Franklin Roosevelt and Assistant President James F. Byrnes refused to consider his leaving. Charlie Wilson has been asked to stay, to make a main attack on the important work of reconversion. Now being drawn up by Bernie Baruch and John Hancock are recommendations for contract cancellations. Said Baruch, significantly: "The agencies which wound up the U.S. economy for war should unwind it."
The Key. U.S. war production has now reached such a mighty torrent that the only supervision required is to let it flow unchecked. And such are the country's resources that the U.S. can now profitably turn its attention to shutting off the valves, to thoughts of using its colossal energies to produce peace goods.
This job lies in Charlie Wilson's hairy, freckled hands. Last week, in addition to all other WPB duties, he took over the operations section, which gives him control of all industry committees, the key with which to unwind the war economy.

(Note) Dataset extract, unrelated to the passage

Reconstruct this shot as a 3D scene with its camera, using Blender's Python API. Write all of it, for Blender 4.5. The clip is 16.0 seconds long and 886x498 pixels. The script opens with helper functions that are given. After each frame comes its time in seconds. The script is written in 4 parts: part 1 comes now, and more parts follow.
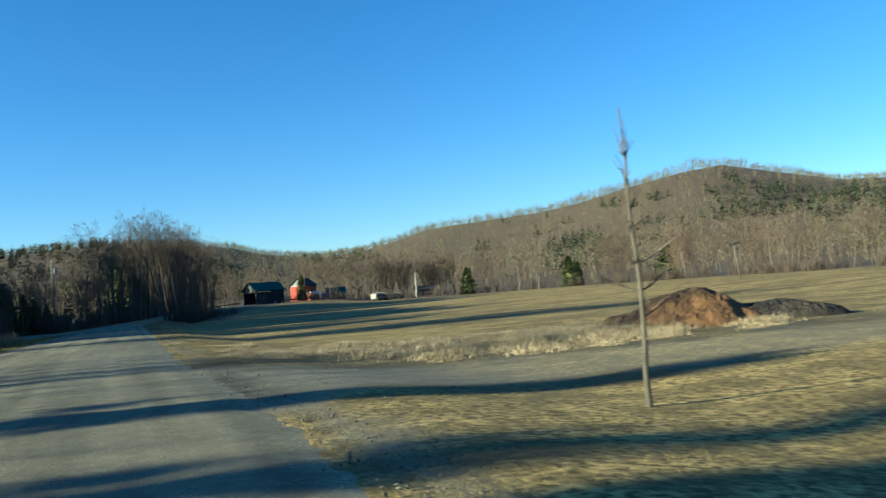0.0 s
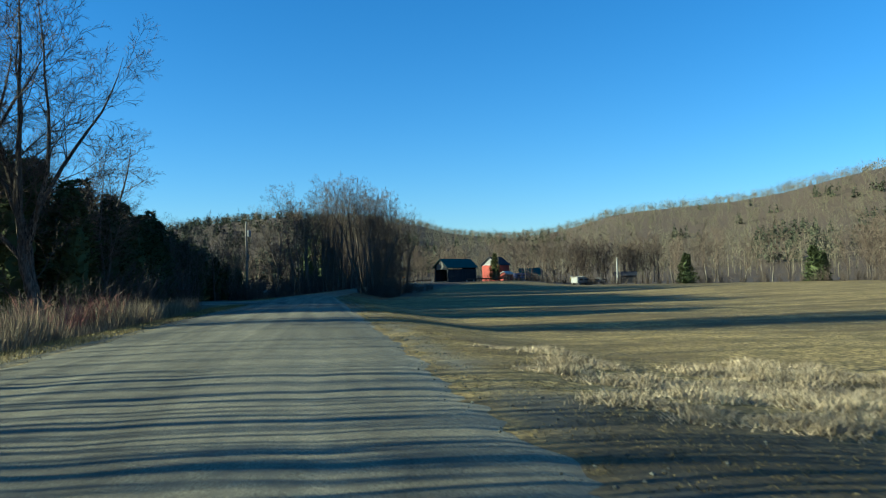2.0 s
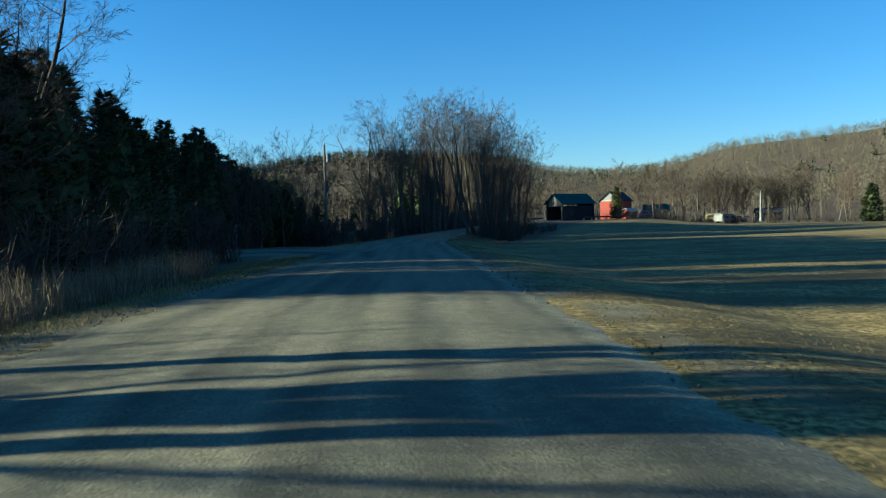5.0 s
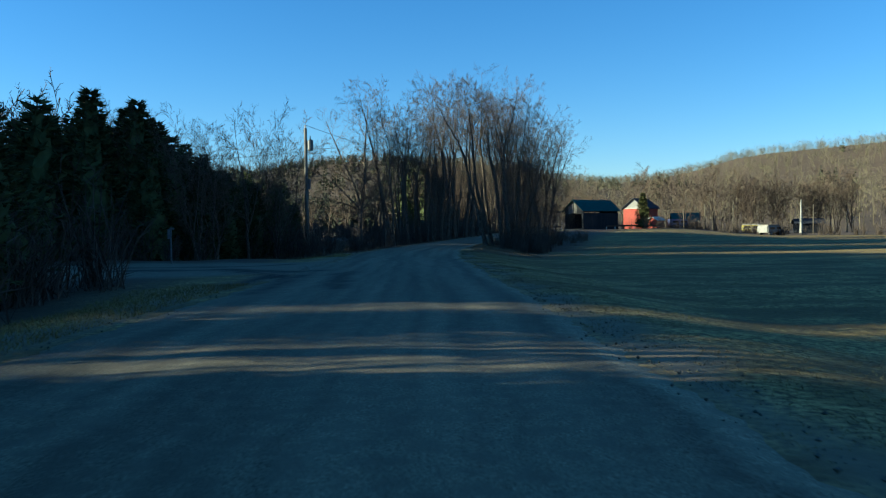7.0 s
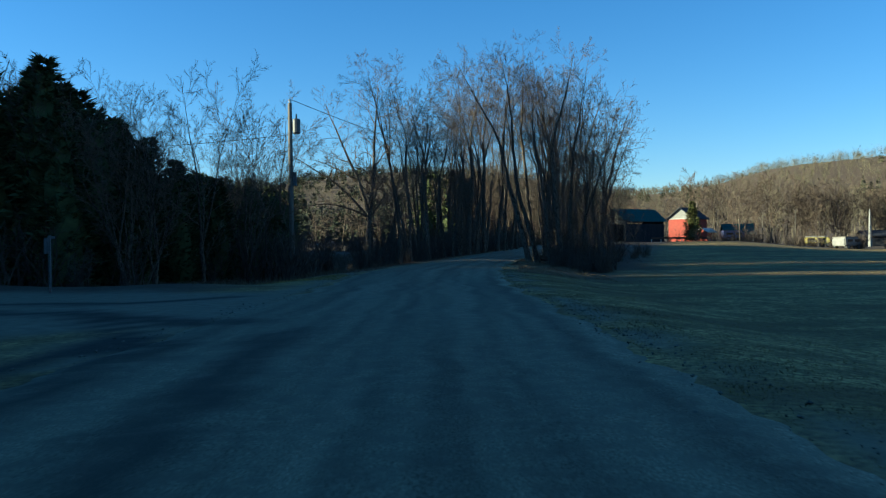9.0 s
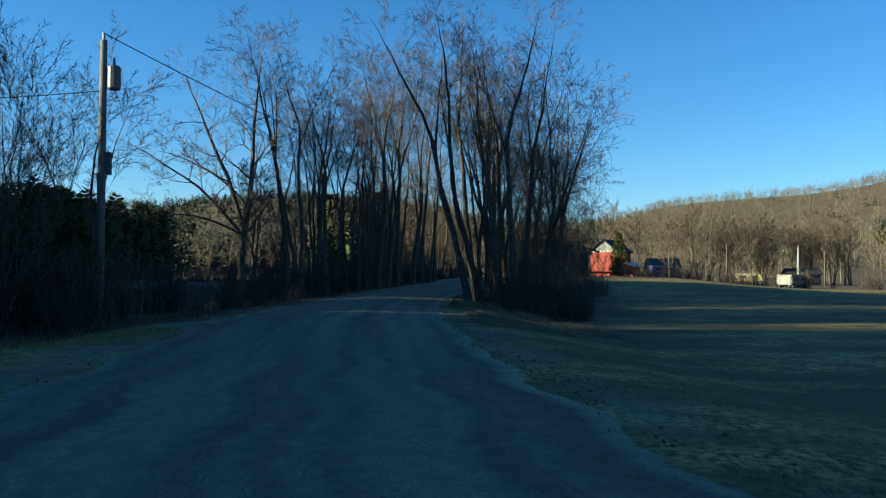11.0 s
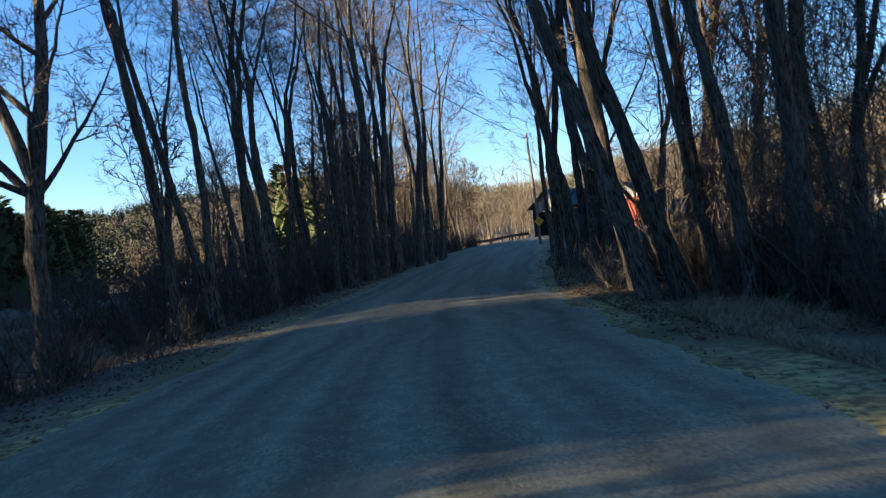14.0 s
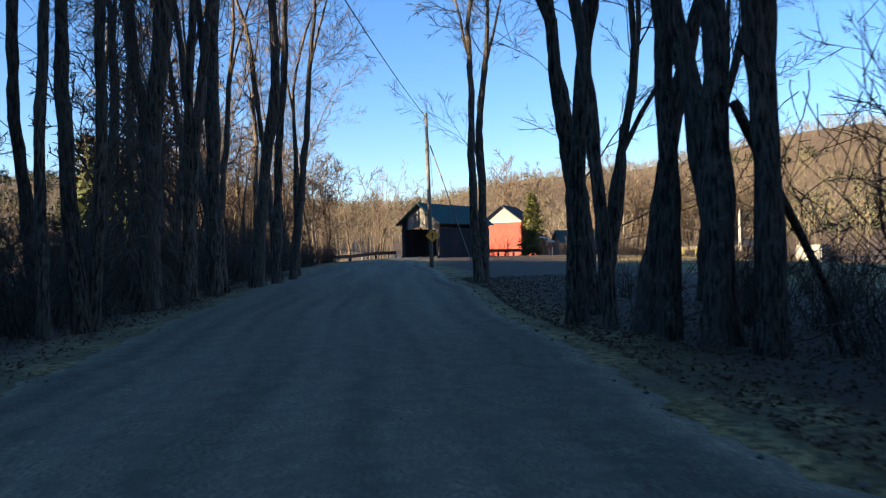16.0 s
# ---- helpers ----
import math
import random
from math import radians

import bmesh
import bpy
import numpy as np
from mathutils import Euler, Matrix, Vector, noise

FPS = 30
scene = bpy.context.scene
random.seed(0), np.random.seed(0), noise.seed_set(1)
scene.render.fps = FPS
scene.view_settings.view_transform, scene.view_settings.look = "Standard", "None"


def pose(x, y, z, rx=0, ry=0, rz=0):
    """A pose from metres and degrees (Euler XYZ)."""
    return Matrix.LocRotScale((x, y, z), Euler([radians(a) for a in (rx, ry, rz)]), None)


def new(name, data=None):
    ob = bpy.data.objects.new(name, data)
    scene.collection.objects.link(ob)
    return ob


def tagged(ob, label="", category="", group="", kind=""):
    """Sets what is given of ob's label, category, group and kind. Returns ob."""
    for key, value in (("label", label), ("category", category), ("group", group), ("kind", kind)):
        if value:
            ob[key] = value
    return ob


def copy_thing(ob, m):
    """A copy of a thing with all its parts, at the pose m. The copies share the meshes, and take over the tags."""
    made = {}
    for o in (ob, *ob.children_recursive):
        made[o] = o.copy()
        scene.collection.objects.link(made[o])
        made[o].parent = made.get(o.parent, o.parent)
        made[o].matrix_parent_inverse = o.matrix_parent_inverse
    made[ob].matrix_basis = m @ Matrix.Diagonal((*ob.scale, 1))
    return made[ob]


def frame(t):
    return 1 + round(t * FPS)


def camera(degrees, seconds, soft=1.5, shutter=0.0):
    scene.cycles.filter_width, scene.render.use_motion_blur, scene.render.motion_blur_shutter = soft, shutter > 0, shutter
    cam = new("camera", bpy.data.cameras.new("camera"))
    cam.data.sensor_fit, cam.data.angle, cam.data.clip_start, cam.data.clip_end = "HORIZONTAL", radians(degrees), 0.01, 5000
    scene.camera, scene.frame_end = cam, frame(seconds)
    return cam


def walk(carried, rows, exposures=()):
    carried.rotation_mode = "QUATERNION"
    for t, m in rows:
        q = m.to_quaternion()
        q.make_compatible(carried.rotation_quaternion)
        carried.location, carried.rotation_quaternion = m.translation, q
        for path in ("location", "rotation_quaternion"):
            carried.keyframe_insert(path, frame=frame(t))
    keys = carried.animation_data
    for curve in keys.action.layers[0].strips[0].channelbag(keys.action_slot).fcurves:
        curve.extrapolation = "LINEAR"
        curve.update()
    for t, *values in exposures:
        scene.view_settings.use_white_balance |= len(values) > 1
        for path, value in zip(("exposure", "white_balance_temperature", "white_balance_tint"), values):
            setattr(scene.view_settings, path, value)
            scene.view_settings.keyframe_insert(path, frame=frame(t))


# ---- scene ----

But the key must be used cautiously. In Charlie Wilson's Washington office, with its broad windows looking out over the Mall, new charts are tacked on the walls and strewn over chairs. The charts say: war production in 1944 must be upped a whopping 20%. But the biggest battle is over; the rest if mopping up --until reconversion really gets under way.
*The mixup between the Charles Wilsons at the top of U.S. industrial life is fantastic but understandable. G.E.'s Charles Edward Wilson and G.M.'s Charles Erwin Wilson, became, respectively, vice president, executive vice president and president of their respective companies at almost the same time. When Charles Edward Wilson moved into his present home at No. 7 Hampton Road, Scarsdale, N.Y., Charles Eben Wilson, vice president of Worthington Pump & Machinery Corp., had just moved out of his house at No. 7 Old Army Road, Scarsdale. To cap the climax: G.E. has another Charles Edward Wilson, who, apparently in the interest of non-confusion, spent several years as G.E. engineer in Russia.